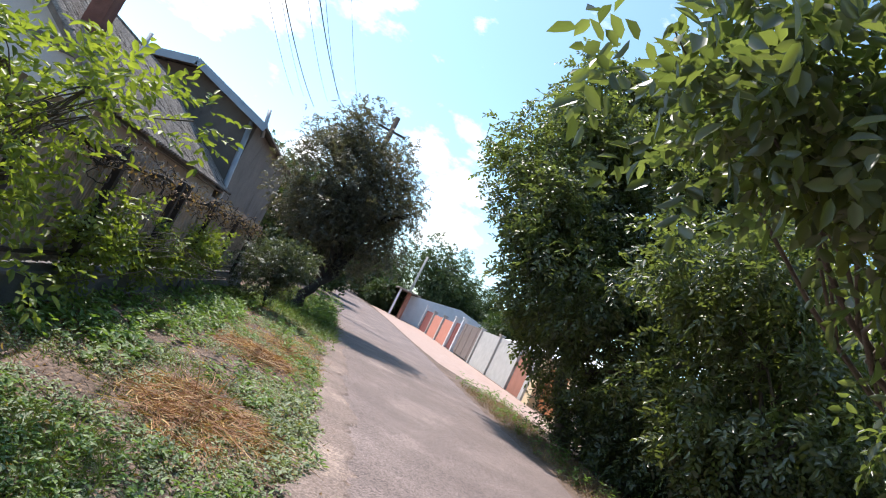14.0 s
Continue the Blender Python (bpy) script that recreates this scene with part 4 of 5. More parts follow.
for xq in (12.2, 18.0, 23.8):
    v, f = tube([(xq, 19, -0.1), (xq, 19, 3.2)], [0.04] * 2, 6)
    mesh_ob("post", v, f, M_RUST, pipe)
villa = empty("cream_house", (14.4, 34, 0), "cream two-storey house corner with red tiled roof behind the walnut", "house")
part("wall", box(10.5, 17.2, 30, 38, -0.1, 5.2), M_CREAM, villa)
vr = [(9.9, 29.4, 5.1), (17.8, 29.4, 5.1), (17.8, 38.6, 5.1), (9.9, 38.6, 5.1), (13.8, 34, 7.2)]
mesh_ob("roof", vr, [(0, 1, 4), (1, 2, 4), (2, 3, 4), (3, 0, 4), (3, 2, 1, 0)], M_TILE, villa)

# ---------------------------------------------------------------- parked car, far along the lane
car = empty("parked_car", (-1.6, 82, 0), "black hatchback car parked beside the lane", "car")
prof = [(-2.0, 0.3), (-2.02, 0.75), (-1.75, 0.95), (-1.1, 1.4), (0.5, 1.46), (1.15, 1.0), (1.95, 0.85), (2.05, 0.55), (2.0, 0.3)]
cv = [(x0, 82 - p, z) for x0 in (-2.45, -0.8) for p, z in prof]
k = len(prof)
mesh_ob("body", cv, [tuple(range(k)), tuple(reversed(range(k, 2 * k)))] + [(i, i + k, (i + 1) % k + k, (i + 1) % k) for i in range(k)], M_CARPAINT, car)
wp = [(0.52, 1.42), (1.12, 1.02)]
mesh_ob("windscreen", [(x, 82 - p - 0.02, z + 0.02) for x in (-2.3, -0.95) for p, z in wp], [(0, 1, 3, 2)], M_GLASS, car)
for sx in (-2.4, -0.85):
    for sy in (80.7, 83.2):
        v, f = tube([(sx - 0.1, sy, 0.31), (sx + 0.1, sy, 0.31)], [0.31, 0.31], 16)
        mesh_ob("wheel", v, f, M_RUBBER, car)
for x in (-2.2, -1.05):
    part("headlight", box(x - 0.17, x + 0.17, 79.96, 80.0, 0.62, 0.74, 0.01), M_WHITEWALL, car)

# ---------------------------------------------------------------- trees
def walnut_skirt(x, y):
    """The underside of the big crown, which rises towards the lane."""
    ragged = 0.5 * noise.noise(Vector((x * 1.3, y * 1.3, 6)))
    return ragged + float(np.interp(x, [-1.5, -0.3, 1.0, 3.0, 3.8, 4.7, 5.6], [2.7, 2.3, 2.3, 2.0, 1.5, 0.9, 0.1]))


PADS = np.array([0.42, 0.42, 0.27])
tree("walnut_tree", 1, (6.8, 18.0, 0), (6.4, 17.9, 2.8),
     [(6.8, 18.4, 8.4, 3.3, 3.9, 4.5, 3.4), (3.4, 17.6, 6.3, 2.8, 3.1, 2.7, 1.9), (2.3, 17.0, 3.95, 2.2, 2.3, 1.15, 1.1), (6.3, 16.8, 3.4, 2.3, 3.2, 2.7, 1.7), (8.9, 18.2, 5.4, 1.9, 2.6, 3.0, 1.25), (5.4, 20.5, 3.2, 2.0, 2.4, 2.5, 0.9), (4.8, 18.0, 11.0, 1.4, 1.6, 1.6, 0.5),
      (0.05, 17.4, 3.75, 0.5, 0.3, 0.2, 0.13), (-0.45, 17.5, 3.7, 0.25, 0.2, 0.1, 0.03), (0.45, 17.1, 2.95, 0.45, 0.35, 0.3, 0.13), (3.2, 20.5, 4.2, 1.1, 1.0, 1.8, 1.15)],
     "tall spreading walnut tree with dense dark green crown over the lane", "tree", 0.3, L_WALNUT, M_DARKBARK, 520, 52, PADS, 0.35, 7, 0.138, 0.062, 0.5, 16, 0.55, 0.42, core=24000, below=walnut_skirt)
tree("walnut_tree", 2, (6.3, 24.6, 0), (5.6, 24.5, 2.4),
     [(0.75, 23.3, 3.4, 0.5, 0.4, 0.35, 0.35), (1.9, 23.3, 3.6, 1.0, 0.8, 0.8, 1.1), (3.2, 23.6, 3.95, 1.4, 1.2, 1.3, 1.4), (4.6, 24.0, 3.7, 1.4, 1.4, 1.5, 1.2), (6.2, 24.4, 3.0, 1.3, 1.7, 2.2, 1.1)],
     "young walnut tree with leafy branches reaching over the lane", "tree", 0.13, L_WALNUT, M_BARK, 215, 11, np.array([0.26, 0.26, 0.2]), 0.36, 7, 0.13, 0.06, 0.6, 16, 0.35, 0.45, core=0, below=lambda x, y: 0.3 * noise.noise(Vector((x * 2, y * 2, 1))) + float(np.interp(x, [0.0, 1.2, 2.5, 3.6, 4.8], [2.5, 2.2, 1.9, 1.3, 0.1])))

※

#### Required work:
From the first line of the material down to the line containing "0)], M_TILE, villa)", inclusive, return each line exactly, skipping any picture.

#### The solution:
14.0 s
Continue the Blender Python (bpy) script that recreates this scene with part 4 of 5. More parts follow.
for xq in (12.2, 18.0, 23.8):
    v, f = tube([(xq, 19, -0.1), (xq, 19, 3.2)], [0.04] * 2, 6)
    mesh_ob("post", v, f, M_RUST, pipe)
villa = empty("cream_house", (14.4, 34, 0), "cream two-storey house corner with red tiled roof behind the walnut", "house")
part("wall", box(10.5, 17.2, 30, 38, -0.1, 5.2), M_CREAM, villa)
vr = [(9.9, 29.4, 5.1), (17.8, 29.4, 5.1), (17.8, 38.6, 5.1), (9.9, 38.6, 5.1), (13.8, 34, 7.2)]
mesh_ob("roof", vr, [(0, 1, 4), (1, 2, 4), (2, 3, 4), (3, 0, 4), (3, 2, 1, 0)], M_TILE, villa)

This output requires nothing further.